begin Data excerpts

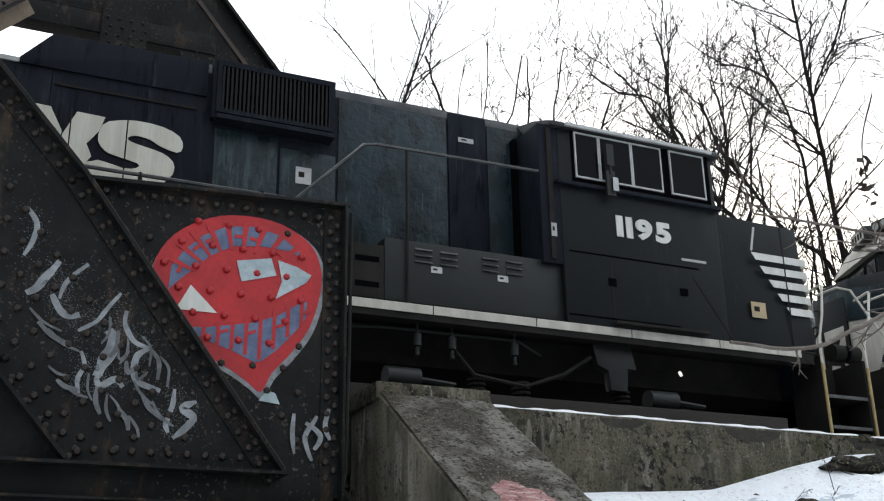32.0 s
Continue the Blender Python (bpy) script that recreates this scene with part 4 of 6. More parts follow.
    if style == "lead":
        for x in xs[1::3]:
            plate(loco, x + 0.3, 2.05, o + 0.014, side)
    else:
        for x, z, w_, h_ in PLATES:
            plate(loco, x, z, o + 0.014, side, w_, h_)
    # rear hood: louvres, stripes, number, and black sheets painting the doorways' shade
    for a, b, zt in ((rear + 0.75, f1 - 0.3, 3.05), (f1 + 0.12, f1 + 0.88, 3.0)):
        rec = part("door_recess", Shape().box(a, b, y(o), y(o + 0.012), 1.84, zt), SEAMSHADE, back_, "black sheet standing for the shade of a door recess")
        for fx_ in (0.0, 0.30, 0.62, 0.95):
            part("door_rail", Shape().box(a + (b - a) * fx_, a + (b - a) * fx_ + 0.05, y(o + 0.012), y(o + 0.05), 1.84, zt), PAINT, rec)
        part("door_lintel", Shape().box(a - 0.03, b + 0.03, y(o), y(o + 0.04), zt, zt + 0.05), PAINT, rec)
    lv = Shape().prism([(o, 0.0), (o + 0.022, 0.0), (o, 0.03)] if side > 0 else [(-o, 0.0), (-o - 0.022, 0.0), (-o, 0.03)], 0, 0.2, "x").mesh("louvre", TANKM)
    for i in range(6):
        for kz in range(6):
            part("louvre", lv, TANKM, back_, at=pose(rear + 0.66 + i * 0.27, 0, tall - 0.46 + kz * 0.05))
    plate(back_, rear + 0.95, tall - 0.52, o + 0.003, side, 0.16, 0.05)
    plate(back_, rear + 1.75, tall - 0.52, o + 0.003, side, 0.16, 0.05)
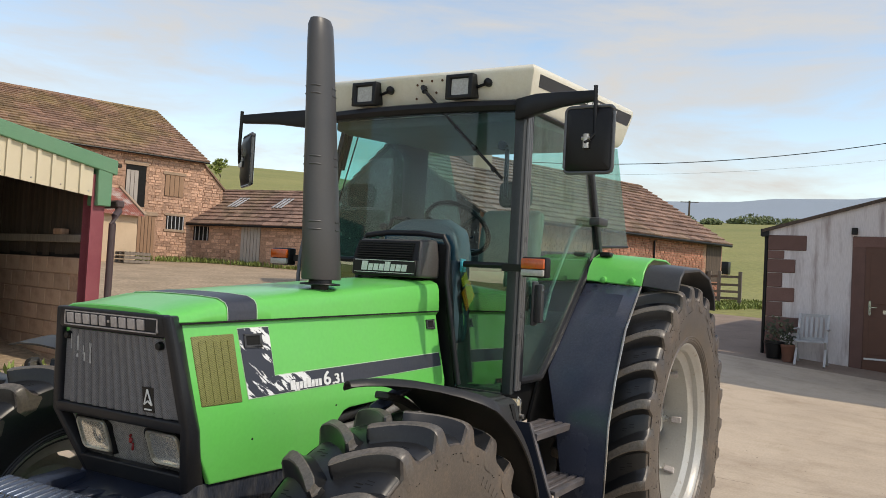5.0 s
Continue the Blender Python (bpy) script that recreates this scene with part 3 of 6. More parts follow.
# bonnet top
def hood_section(x, off=0.0, lift=0.0):
    t = (x + 0.975) / 1.72
    zs, zc = lerp(1.607, 1.640, t), lerp(1.650, 1.768, t) - 0.024 * smoothstep(-0.72, -0.99, x)
    half = [(0.2765, zs), (0.274, lerp(zs, zc, 0.5)), (0.270, lerp(zs, zc, 0.86)), (0.257, zc + 0.008), (0.22, zc + 0.022), (0.12, zc + 0.027), (0.0, zc + 0.028)]
    pts = [(-y, z) for y, z in half] + [(y, z) for y, z in half[-2::-1]]
    return [(x, y * (1 + off / 0.27), z + lift) for y, z in pts]


bm = B()
xs = [-0.996, -0.98, -0.95, -0.90, -0.84, -0.76, -0.65, -0.5, -0.2, 0.1, 0.4, 0.7, 0.74]
secs = [hood_section(x) + [(x, 0.25, 1.60), (x, -0.25, 1.60)] for x in xs]
loft(bm, secs)
rounded(bm, 0.004, 1, 60)
hood = part("bonnet_top", bm, M_GREEN, tractor)
bm = B()
rings = [[bm.verts.new(p) for p in hood_section(x, 0.0022, 0.002)] for x in (-0.722, -0.65, -0.578)]
for a, b in zip(rings, rings[1:]):
    for i in range(len(a) - 1):
        poly_face(bm, (a[i], a[i + 1], b[i + 1], b[i]))
part("bonnet_band", bm, M_STRIPE, hood, "dark vinyl band")
for xe in (-0.724, -0.5755):
    bm = B()
    tube(bm, hood_section(xe, 0.0025, 0.002), 0.0016, 6)
    part("band_edge", bm, M_PALEEDGE, hood)

for s in (-1, 1):
    bm = B()
    bar(bm, (-0.985, s * 0.2752, 1.6045), (0.735, s * 0.2752, 1.6365), 0.006, 0.007)
    part("bonnet_seam", bm, M_FLATBLACK, hood)
    for sx_, sz_ in ((-0.60, 1.18), (-0.12, 1.255), (0.30, 1.33)):
        bm = B()
        lathe(bm, [(0.0, -0.003), (0.004, -0.002), (0.005, 0.003)], (sx_, s * side_y(sz_), sz_), 8)
        part("panel_screw", bm, M_BLACK, hood)

# grille surround: front line leans back towards the ground
DEEP = lambda z: float(np.interp(z, (1.02, 1.15, 1.26, 1.45, 1.66), (0.085, 0.062, 0.046, 0.031, 0.014)))
XF = lambda z: float(np.interp(z, (1.01, 1.04, 1.26, 1.66), (-0.864, -0.875, -0.958, -1.012)))
YO = lambda z: float(np.interp(z, (1.01, 1.04, 1.25, 1.66), (0.272, 0.285, 0.362, 0.292)))
bm = B()
for s in (-1, 1):
    loft(bm, [[(XF(z), s * (YO(z) - 0.006), z), (XF(z) + 0.008, s * YO(z), z), (XF(z) + DEEP(z), s * (YO(z) + 0.002), z), (XF(z) + 0.09, s * (YO(z) - 0.04), z), (XF(z), s * (YO(z) - 0.04), z)] for z in (1.018, 1.15, 1.25, 1.40, 1.55, 1.634)])
for z0, z1 in ((1.558, 1.636), (1.243, 1.283), (1.014, 1.088)):
    loft(bm, [[(XF(z), -YO(z) + 0.02, z), (XF(z), YO(z) - 0.02, z), (XF(z) + 0.05, YO(z) - 0.038, z), (XF(z) + 0.05, -YO(z) + 0.038, z)] for z in (z0, z1)])
rounded(bm, 0.014, 3, 40)
surround = part("grille_surround", bm, M_FRAME, tractor)
bm = B()  # ribbed perforated panel
rings = []
for z in (1.286, 1.43, 1.556):
    hw = YO(z) - 0.045
    row = []
    for k in range(61):
        y = lerp(-hw, hw, k / 60)
        rib = (0.0, 0.010, 0.013, 0.010)[k % 4] if 4 < k < 56 else 0.0
        row.append((XF(z) + 0.020 - rib, y, z))
    rings.append([bm.verts.new(p) for p in row])
for a, b in zip(rings, rings[1:]):
    for i in range(60):
        poly_face(bm, (a[i], a[i + 1], b[i + 1], b[i]))
part("grille_panel", bm, M_GRILLE, surround, "grey perforated panel with vertical ribs", 12)
bm = B()
rings = []
for z in (1.075, 1.255):
    hw = YO(z) - 0.04
    rings.append([bm.verts.new((XF(z) + 0.058 - (0.010 if k % 4 < 2 else 0), lerp(-hw, hw, k / 60), z)) for k in range(61)])
for i in range(60):
    poly_face(bm, (rings[0][i], rings[0][i + 1], rings[1][i + 1], rings[1][i]))
part("lower_grille", bm, M_LOWGRILLE, surround, "pale perforated strip with vertical ribs")
bm = B()
for z0, z1, in ((1.570, 1.574), (1.618, 1.622)):
    box(bm, XF(1.60) - 0.004, XF(1.60) + 0.004, -0.245, 0.245, z0, z1)
for y in (-0.245, 0.241):
    box(bm, XF(1.60) - 0.004, XF(1.60) + 0.004, y, y + 0.004, 1.570, 1.622)
part("badge_outline", bm, M_BADGE, surround)
yb = 0.232
for w in (0.044, 0.038, 0.042, 0.040, 0.040, 0.016, 0.038, 0.042, 0.044, 0.042):
    bm = B()
    h = 0.036 if w > 0.02 else 0.010
    loft(bm, [[(XF(z) - o, y, z) for y, z in ((yb, 1.578 + (0.013 if h < 0.02 else 0)), (yb - w + 0.007, 1.578 + (0.013 if h < 0.02 else 0)), (yb - w + 0.007, 1.578 + (0.013 if h < 0.02 else 0) + h), (yb, 1.578 + (0.013 if h < 0.02 else 0) + h))] for o in (0.005, -0.002)])
    rounded(bm, 0.002, 1)
    part("badge_bar", bm, M_BADGE, surround)
    yb -= w + 0.0035
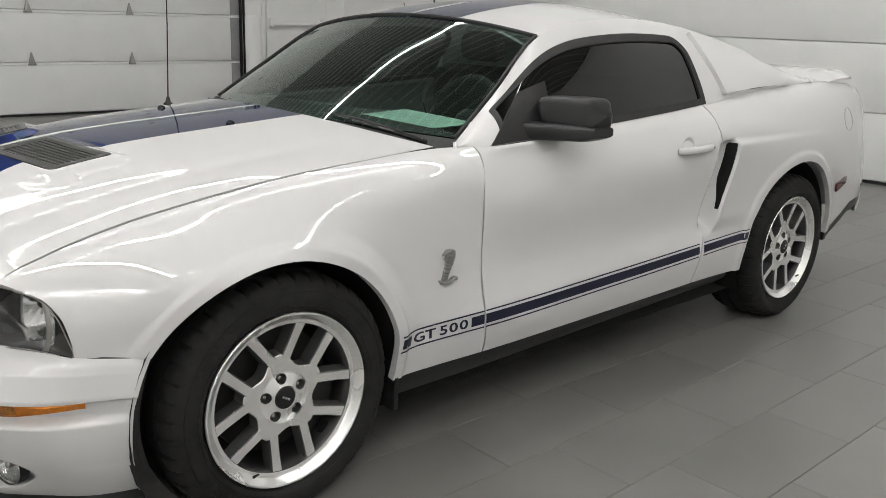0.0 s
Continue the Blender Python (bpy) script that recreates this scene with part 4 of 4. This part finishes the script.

end Data excerpts

» **Directions**: Above are records with pictures; repeat the records exactly and leave the pictures out.

» **Output**:
32.0 s
Continue the Blender Python (bpy) script that recreates this scene with part 4 of 6. More parts follow.
    if style == "lead":
        for x in xs[1::3]:
            plate(loco, x + 0.3, 2.05, o + 0.014, side)
    else:
        for x, z, w_, h_ in PLATES:
            plate(loco, x, z, o + 0.014, side, w_, h_)
    # rear hood: louvres, stripes, number, and black sheets painting the doorways' shade
    for a, b, zt in ((rear + 0.75, f1 - 0.3, 3.05), (f1 + 0.12, f1 + 0.88, 3.0)):
        rec = part("door_recess", Shape().box(a, b, y(o), y(o + 0.012), 1.84, zt), SEAMSHADE, back_, "black sheet standing for the shade of a door recess")
        for fx_ in (0.0, 0.30, 0.62, 0.95):
            part("door_rail", Shape().box(a + (b - a) * fx_, a + (b - a) * fx_ + 0.05, y(o + 0.012), y(o + 0.05), 1.84, zt), PAINT, rec)
        part("door_lintel", Shape().box(a - 0.03, b + 0.03, y(o), y(o + 0.04), zt, zt + 0.05), PAINT, rec)
    lv = Shape().prism([(o, 0.0), (o + 0.022, 0.0), (o, 0.03)] if side > 0 else [(-o, 0.0), (-o - 0.022, 0.0), (-o, 0.03)], 0, 0.2, "x").mesh("louvre", TANKM)
    for i in range(6):
        for kz in range(6):
            part("louvre", lv, TANKM, back_, at=pose(rear + 0.66 + i * 0.27, 0, tall - 0.46 + kz * 0.05))
    plate(back_, rear + 0.95, tall - 0.52, o + 0.003, side, 0.16, 0.05)
    plate(back_, rear + 1.75, tall - 0.52, o + 0.003, side, 0.16, 0.05)
5.0 s
Continue the Blender Python (bpy) script that recreates this scene with part 3 of 6. More parts follow.
# bonnet top
def hood_section(x, off=0.0, lift=0.0):
    t = (x + 0.975) / 1.72
    zs, zc = lerp(1.607, 1.640, t), lerp(1.650, 1.768, t) - 0.024 * smoothstep(-0.72, -0.99, x)
    half = [(0.2765, zs), (0.274, lerp(zs, zc, 0.5)), (0.270, lerp(zs, zc, 0.86)), (0.257, zc + 0.008), (0.22, zc + 0.022), (0.12, zc + 0.027), (0.0, zc + 0.028)]
    pts = [(-y, z) for y, z in half] + [(y, z) for y, z in half[-2::-1]]
    return [(x, y * (1 + off / 0.27), z + lift) for y, z in pts]


bm = B()
xs = [-0.996, -0.98, -0.95, -0.90, -0.84, -0.76, -0.65, -0.5, -0.2, 0.1, 0.4, 0.7, 0.74]
secs = [hood_section(x) + [(x, 0.25, 1.60), (x, -0.25, 1.60)] for x in xs]
loft(bm, secs)
rounded(bm, 0.004, 1, 60)
hood = part("bonnet_top", bm, M_GREEN, tractor)
bm = B()
rings = [[bm.verts.new(p) for p in hood_section(x, 0.0022, 0.002)] for x in (-0.722, -0.65, -0.578)]
for a, b in zip(rings, rings[1:]):
    for i in range(len(a) - 1):
        poly_face(bm, (a[i], a[i + 1], b[i + 1], b[i]))
part("bonnet_band", bm, M_STRIPE, hood, "dark vinyl band")
for xe in (-0.724, -0.5755):
    bm = B()
    tube(bm, hood_section(xe, 0.0025, 0.002), 0.0016, 6)
    part("band_edge", bm, M_PALEEDGE, hood)

for s in (-1, 1):
    bm = B()
    bar(bm, (-0.985, s * 0.2752, 1.6045), (0.735, s * 0.2752, 1.6365), 0.006, 0.007)
    part("bonnet_seam", bm, M_FLATBLACK, hood)
    for sx_, sz_ in ((-0.60, 1.18), (-0.12, 1.255), (0.30, 1.33)):
        bm = B()
        lathe(bm, [(0.0, -0.003), (0.004, -0.002), (0.005, 0.003)], (sx_, s * side_y(sz_), sz_), 8)
        part("panel_screw", bm, M_BLACK, hood)

# grille surround: front line leans back towards the ground
DEEP = lambda z: float(np.interp(z, (1.02, 1.15, 1.26, 1.45, 1.66), (0.085, 0.062, 0.046, 0.031, 0.014)))
XF = lambda z: float(np.interp(z, (1.01, 1.04, 1.26, 1.66), (-0.864, -0.875, -0.958, -1.012)))
YO = lambda z: float(np.interp(z, (1.01, 1.04, 1.25, 1.66), (0.272, 0.285, 0.362, 0.292)))
bm = B()
for s in (-1, 1):
    loft(bm, [[(XF(z), s * (YO(z) - 0.006), z), (XF(z) + 0.008, s * YO(z), z), (XF(z) + DEEP(z), s * (YO(z) + 0.002), z), (XF(z) + 0.09, s * (YO(z) - 0.04), z), (XF(z), s * (YO(z) - 0.04), z)] for z in (1.018, 1.15, 1.25, 1.40, 1.55, 1.634)])
for z0, z1 in ((1.558, 1.636), (1.243, 1.283), (1.014, 1.088)):
    loft(bm, [[(XF(z), -YO(z) + 0.02, z), (XF(z), YO(z) - 0.02, z), (XF(z) + 0.05, YO(z) - 0.038, z), (XF(z) + 0.05, -YO(z) + 0.038, z)] for z in (z0, z1)])
rounded(bm, 0.014, 3, 40)
surround = part("grille_surround", bm, M_FRAME, tractor)
bm = B()  # ribbed perforated panel
rings = []
for z in (1.286, 1.43, 1.556):
    hw = YO(z) - 0.045
    row = []
    for k in range(61):
        y = lerp(-hw, hw, k / 60)
        rib = (0.0, 0.010, 0.013, 0.010)[k % 4] if 4 < k < 56 else 0.0
        row.append((XF(z) + 0.020 - rib, y, z))
    rings.append([bm.verts.new(p) for p in row])
for a, b in zip(rings, rings[1:]):
    for i in range(60):
        poly_face(bm, (a[i], a[i + 1], b[i + 1], b[i]))
part("grille_panel", bm, M_GRILLE, surround, "grey perforated panel with vertical ribs", 12)
bm = B()
rings = []
for z in (1.075, 1.255):
    hw = YO(z) - 0.04
    rings.append([bm.verts.new((XF(z) + 0.058 - (0.010 if k % 4 < 2 else 0), lerp(-hw, hw, k / 60), z)) for k in range(61)])
for i in range(60):
    poly_face(bm, (rings[0][i], rings[0][i + 1], rings[1][i + 1], rings[1][i]))
part("lower_grille", bm, M_LOWGRILLE, surround, "pale perforated strip with vertical ribs")
bm = B()
for z0, z1, in ((1.570, 1.574), (1.618, 1.622)):
    box(bm, XF(1.60) - 0.004, XF(1.60) + 0.004, -0.245, 0.245, z0, z1)
for y in (-0.245, 0.241):
    box(bm, XF(1.60) - 0.004, XF(1.60) + 0.004, y, y + 0.004, 1.570, 1.622)
part("badge_outline", bm, M_BADGE, surround)
yb = 0.232
for w in (0.044, 0.038, 0.042, 0.040, 0.040, 0.016, 0.038, 0.042, 0.044, 0.042):
    bm = B()
    h = 0.036 if w > 0.02 else 0.010
    loft(bm, [[(XF(z) - o, y, z) for y, z in ((yb, 1.578 + (0.013 if h < 0.02 else 0)), (yb - w + 0.007, 1.578 + (0.013 if h < 0.02 else 0)), (yb - w + 0.007, 1.578 + (0.013 if h < 0.02 else 0) + h), (yb, 1.578 + (0.013 if h < 0.02 else 0) + h))] for o in (0.005, -0.002)])
    rounded(bm, 0.002, 1)
    part("badge_bar", bm, M_BADGE, surround)
    yb -= w + 0.0035
0.0 s
Continue the Blender Python (bpy) script that recreates this scene with part 4 of 4. This part finishes the script.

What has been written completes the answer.